Bundeskabinett

Aktionsplan »Queer leben« beschlossen

  • Das Bundeskabinett beschloss einen bundesweiten Aktionsplan, um die Akzeptanz und den Schutz sexueller und geschlechtlicher Vielfalt zu stärken.

  • Noch immer werden nicht-heterosexuelle Menschen in Deutschland im Internet, aber auch im ganz realen Alltag angepöbelt, beleidigt oder im schlimmsten Fall körperlich angegriffen. Drei bis vier Übergriffe dieser Art am Tag gebe es laut offizieller Statistik, sagt der Queer-Beauftragte der Bundesregierung, Sven Lehmann. Als queer bezeichnen sich nicht-heterosexuelle Menschen beziehungsweise solche, die sich nicht mit dem traditionellen Rollenbild von Mann und Frau oder anderen gesellschaftlichen Normen rund um Geschlecht und Sexualität identifizieren.

    Der neue Aktionsplan sieht Maßnahmen in sechs Handlungsfeldern vor. Eines der Kernfelder ist die rechtliche Anerkennung queerer Menschen. Um diese zu stärken, soll im Grundgesetz neu verankert werden, dass Menschen nicht aufgrund ihrer »sexuellen Identität« diskriminiert werden dürfen. Artikel 3 der Verfassung will die Regierung entsprechend anpassen. Kein einfaches Unterfangen, denn: Für die Änderung bedarf es einer Zweidrittelmehrheit in Bundestag und Bundesrat. Im Bundestag sind Lehmanns Einschätzung zufolge die Regierungsfraktionen von SPD, FDP und Grünen sowie der Großteil der Linksfraktion dafür. Auch einige Abgeordnete der Union würden das Vorhaben unterstützen. Derzeit liefen aber noch Gespräche.

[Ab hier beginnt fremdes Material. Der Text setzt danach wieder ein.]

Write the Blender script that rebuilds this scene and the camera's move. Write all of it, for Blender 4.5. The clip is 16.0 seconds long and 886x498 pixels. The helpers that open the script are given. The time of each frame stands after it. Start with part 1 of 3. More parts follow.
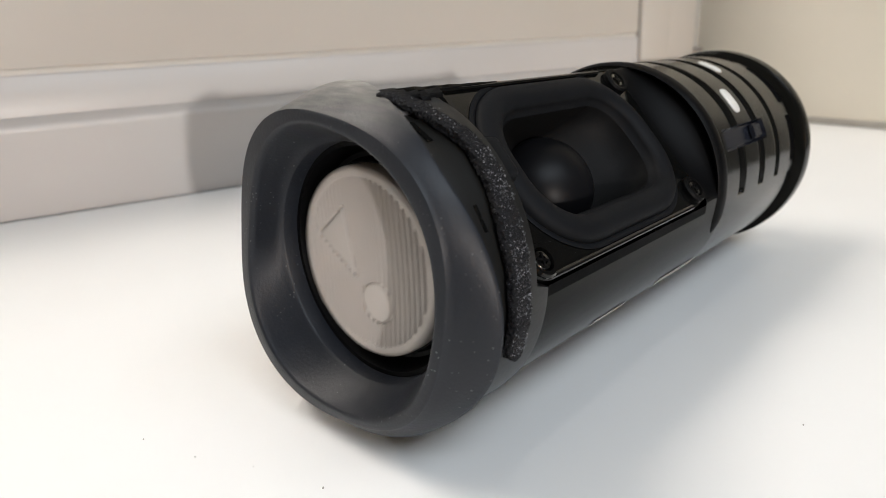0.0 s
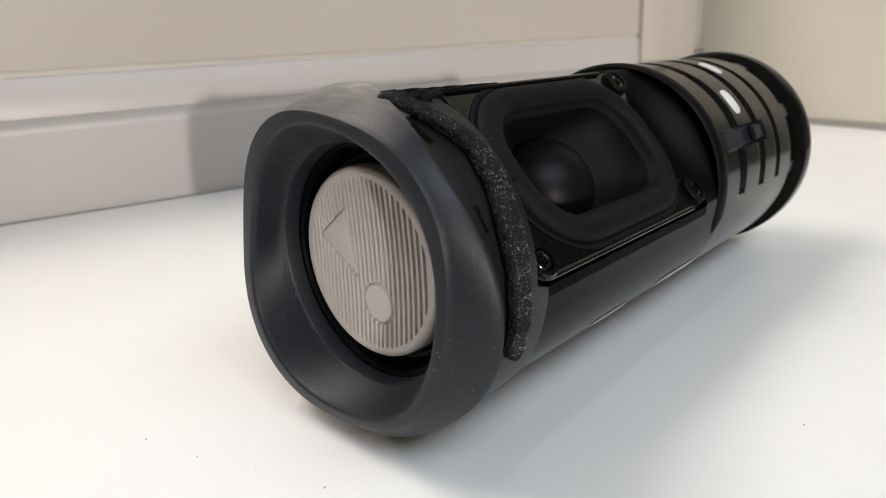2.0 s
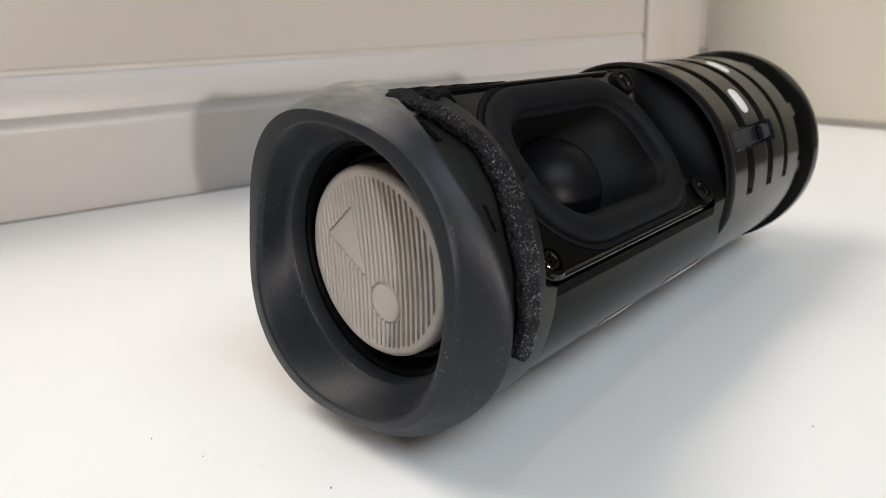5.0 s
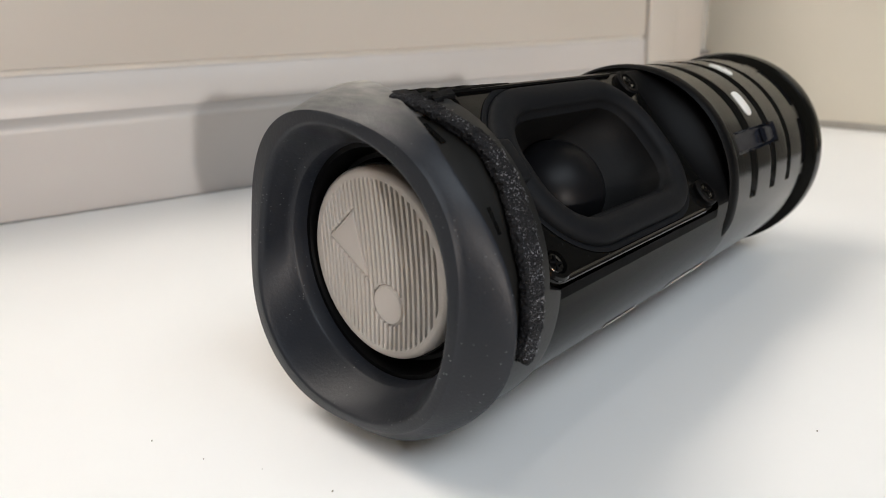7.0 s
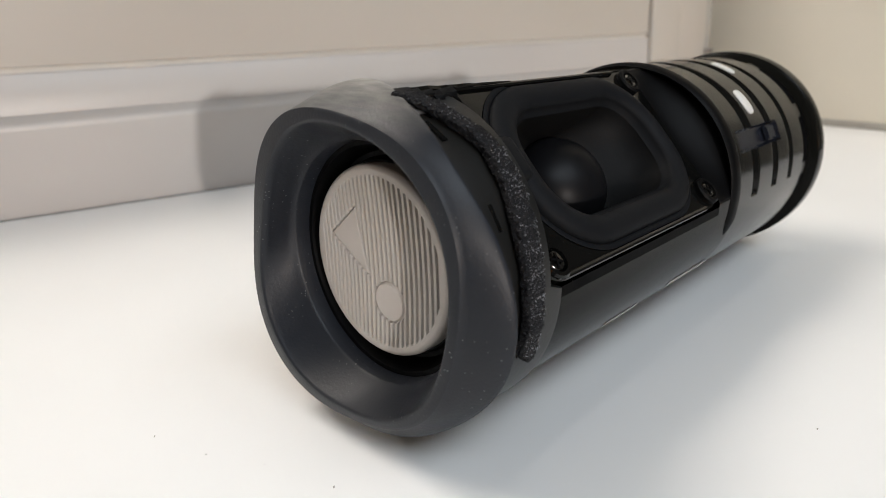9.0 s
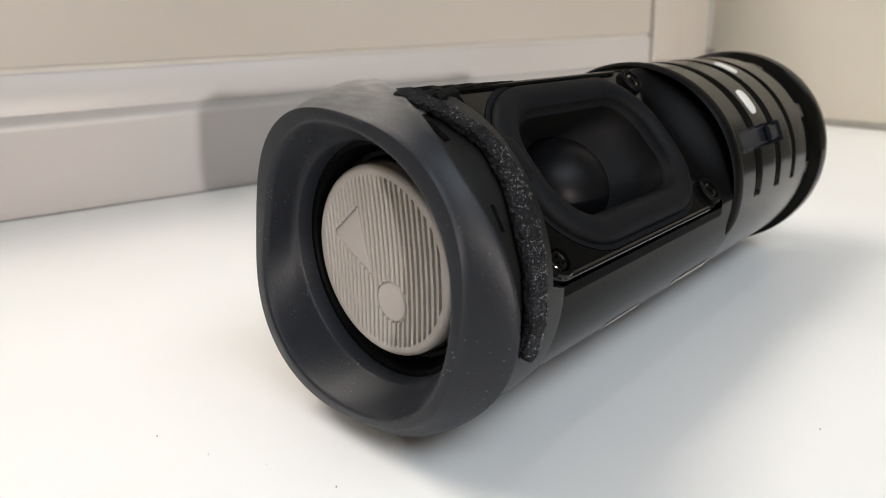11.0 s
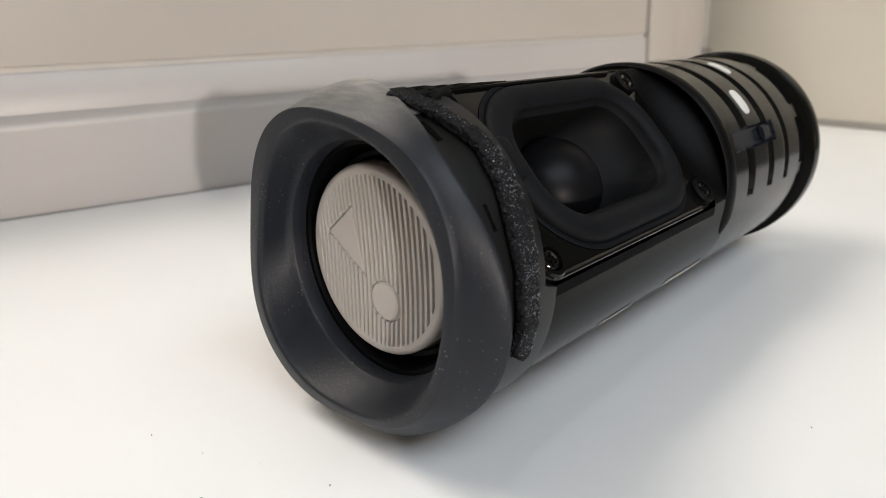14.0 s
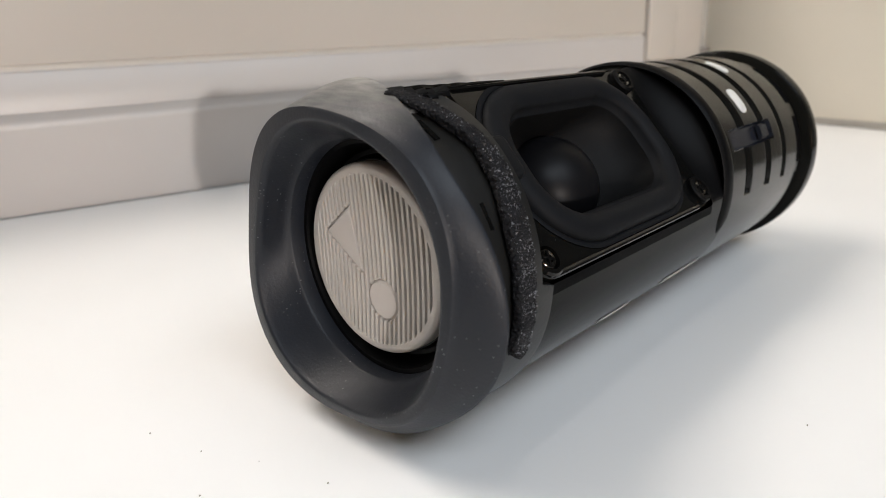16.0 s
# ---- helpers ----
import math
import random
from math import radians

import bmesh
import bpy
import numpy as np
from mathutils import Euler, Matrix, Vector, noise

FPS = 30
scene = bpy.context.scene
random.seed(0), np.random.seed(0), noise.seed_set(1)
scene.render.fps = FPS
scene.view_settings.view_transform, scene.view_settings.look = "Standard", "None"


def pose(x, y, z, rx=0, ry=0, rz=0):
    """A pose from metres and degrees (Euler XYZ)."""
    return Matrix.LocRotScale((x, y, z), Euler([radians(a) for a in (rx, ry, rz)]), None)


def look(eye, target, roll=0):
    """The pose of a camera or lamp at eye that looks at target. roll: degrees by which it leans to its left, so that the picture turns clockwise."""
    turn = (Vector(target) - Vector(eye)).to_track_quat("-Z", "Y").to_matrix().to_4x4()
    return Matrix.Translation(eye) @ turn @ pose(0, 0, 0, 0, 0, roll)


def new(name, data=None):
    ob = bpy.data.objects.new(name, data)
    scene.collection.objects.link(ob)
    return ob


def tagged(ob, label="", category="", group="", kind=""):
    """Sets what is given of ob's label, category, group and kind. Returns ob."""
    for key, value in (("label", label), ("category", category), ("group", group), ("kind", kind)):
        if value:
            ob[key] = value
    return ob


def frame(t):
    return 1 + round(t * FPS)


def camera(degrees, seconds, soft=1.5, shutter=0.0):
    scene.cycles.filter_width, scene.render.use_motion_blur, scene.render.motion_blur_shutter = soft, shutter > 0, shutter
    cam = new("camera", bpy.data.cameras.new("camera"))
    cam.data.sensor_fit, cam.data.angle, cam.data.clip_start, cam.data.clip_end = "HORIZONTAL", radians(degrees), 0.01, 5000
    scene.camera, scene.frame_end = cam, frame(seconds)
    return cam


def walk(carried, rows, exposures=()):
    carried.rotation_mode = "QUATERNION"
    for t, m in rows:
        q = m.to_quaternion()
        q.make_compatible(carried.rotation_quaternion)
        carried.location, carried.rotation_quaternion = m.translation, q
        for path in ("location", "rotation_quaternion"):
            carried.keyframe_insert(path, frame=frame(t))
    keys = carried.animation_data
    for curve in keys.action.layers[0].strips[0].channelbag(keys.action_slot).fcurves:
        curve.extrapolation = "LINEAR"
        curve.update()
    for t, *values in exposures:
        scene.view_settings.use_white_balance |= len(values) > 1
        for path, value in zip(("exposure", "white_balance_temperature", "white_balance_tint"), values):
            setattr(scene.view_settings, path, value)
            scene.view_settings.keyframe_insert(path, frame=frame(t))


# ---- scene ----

    Das bestehende Abstammungsrecht bildet die heute gelebten Familienkonstellationen aus Sicht der Bundesregierung nicht ab. Eine wichtige angestrebte Änderung betrifft verheiratete lesbische Paare, die gemeinsam ein Kind bekommen. Bislang ist es so geregelt, dass lediglich die Frau, die das Kind geboren hat, als gesetzliche Mutter anerkannt wird. Die »nicht gebärende Mutter«, wie es im Aktionsplan heißt, könne nur über eine Stiefkindadoption zur rechtlichen Mutter werden. Diese Regel soll abgeschafft werden, so dass beide Mütter bei der Geburt eines Kindes automatisch zu rechtlichen Müttern werden.

    Die Ampel plant bereits seit längerem die Abschaffung des derzeit noch bestehenden Transsexuellengesetzes.  Das neue Selbstbestimmungsgesetz will erreichen, dass jeder Mensch in Deutschland sein Geschlecht und seinen Vornamen künftig selbst festlegen und in einem einfachen Verfahren beim Standesamt ändern kann. Auch dieses Gesetz soll im kommenden Jahr in Kraft treten.

    Eines der Kernanliegen ist es, Lesben, Schwule, Bisexuelle, trans- und intergeschlechtliche sowie andere queere Menschen (LSBTIQ*) besser vor Gewalt zu schützen. Dafür sollen »geschlechtsspezifische« sowie »gegen die sexuelle Orientierung gerichtete« Tatmotive künftig eine größere Rolle bei der Bemessung von Strafen für Täter spielen.